В связи со сказанным читателю небезынтересно будет познакомиться со статьей Николая Зимина «Неамериканская мечта».
Америка традиционно живет согласно собственным представлениям о важности исторических событий и о том, когда и что отмечать. При этом вниманием и заботой со стороны государства американские ветераны Второй мировой войны не обижены. Наша атмосфера радости «со слезами на глазах» в чем-то схожа с двумя здешними общенациональными праздниками — Днем поминовения, отмечаемым тоже в мае, в последний понедельник, и Днем ветеранов — 11 ноября. Главное же отличие американских торжеств в том, что каждый год, без оглядки на круглость дат, США чествуют живых и павших бойцов всех войн — праведных и неправедных, проигранных и выигранных. О степени толерантности коллективной исторической памяти в США лучше всего говорит тот факт, что, к примеру, День поминовения пришел в национальный праздничный календарь из южных штатов. Там его стали отмечать вскоре после Гражданской войны Севера и Юга, с 1868 года, возлагая венки на могилы погибших воинов, сражавшихся как на стороне Конфедерации, так и на стороне Союза.

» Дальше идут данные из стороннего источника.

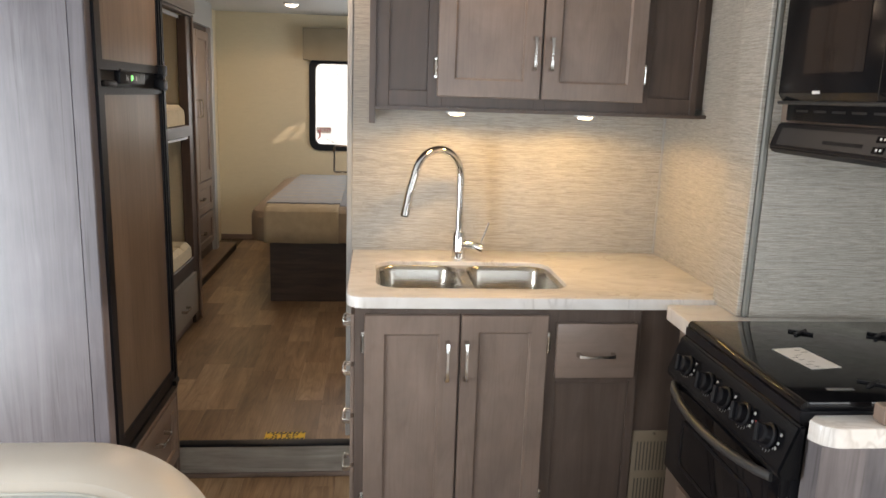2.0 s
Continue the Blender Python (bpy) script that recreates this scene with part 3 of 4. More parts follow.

Наша Гражданская война случилась куда позже американской, и тем не менее государство о ней не вспоминает, предпочитая менее противоречивые исторические события.
Американский День ветеранов появился в результате участия США в Первой мировой войне. В 1919–1953 годах он назывался «Днем примирения». Уже несколько десятилетий при Министерстве по делам ветеранов (в Америке, в отличие от России, есть такое ведомство) действует специальный комитет, занимающийся организацией памятных праздничных торжеств. А вот Дню Победы во Второй мировой войне места ни в государственной идеологии США, ни в массовом сознании как-то не нашлось. Как считают специалисты, причиной тому послужило множество разных факторов.
«Отношение американцев ко Второй мировой войне изначально противоречиво и несравнимо с отношением, бытующим в Европе, и в особенности в России, — заявил российскому журналу «Итоги» доктор исторических наук, директор российских программ Вашингтонского центра оборонной информации Николай Злобин. — Вспомним, как долго США не могли решить для себя вопрос, вступать в войну или нет. Для них она была очередной европейской разборкой, в памяти был свеж не очень удачный опыт участия в Первой мировой войне, породивший послевоенный американский изоляционизм. Администрации Рузвельта стоило больших усилий доказать конгрессу и стране необходимость такого участия. Решающим фактором стало не нападение Гитлера на СССР, а труднейшее положение и возможный крах Великобритании. К тому же Америка вскоре прошла еще через две войны — в Корее и во Вьетнаме. Как историк смею утверждать, что каждая последующая война вытесняет воспоминания о предыдущей. Именно Корея и Вьетнам остались в общественной памяти как войны американские. Их трагедии, их герои, их жертвы и рожденные ими политические проблемы ближе американскому обществу, чем все, что было до этого. Точно так же для нас Великая Отечественная война как бы закрыла войну Гражданскую».
И, пожалуй, самый главный политический нюанс. Для Америки и других западных демократий итоги войны на самом деле не во всем были утешительными. Успехи Советской Армии и героизм ее солдат способствовали распространению коммунистических режимов в Европе и Азии, утверждению коммунизма, как основной силы, противостоящей Западу. Англия, одна из держав-победительниц, в результате войны потеряла 47 % территории бывшей Британской империи и никогда больше не восстановила своего довоенного влияния. А как расценить послевоенное разделение мира и начало «холодной войны»? С точки зрения Запада эти факты трудно занести в разряд позитивных изменений.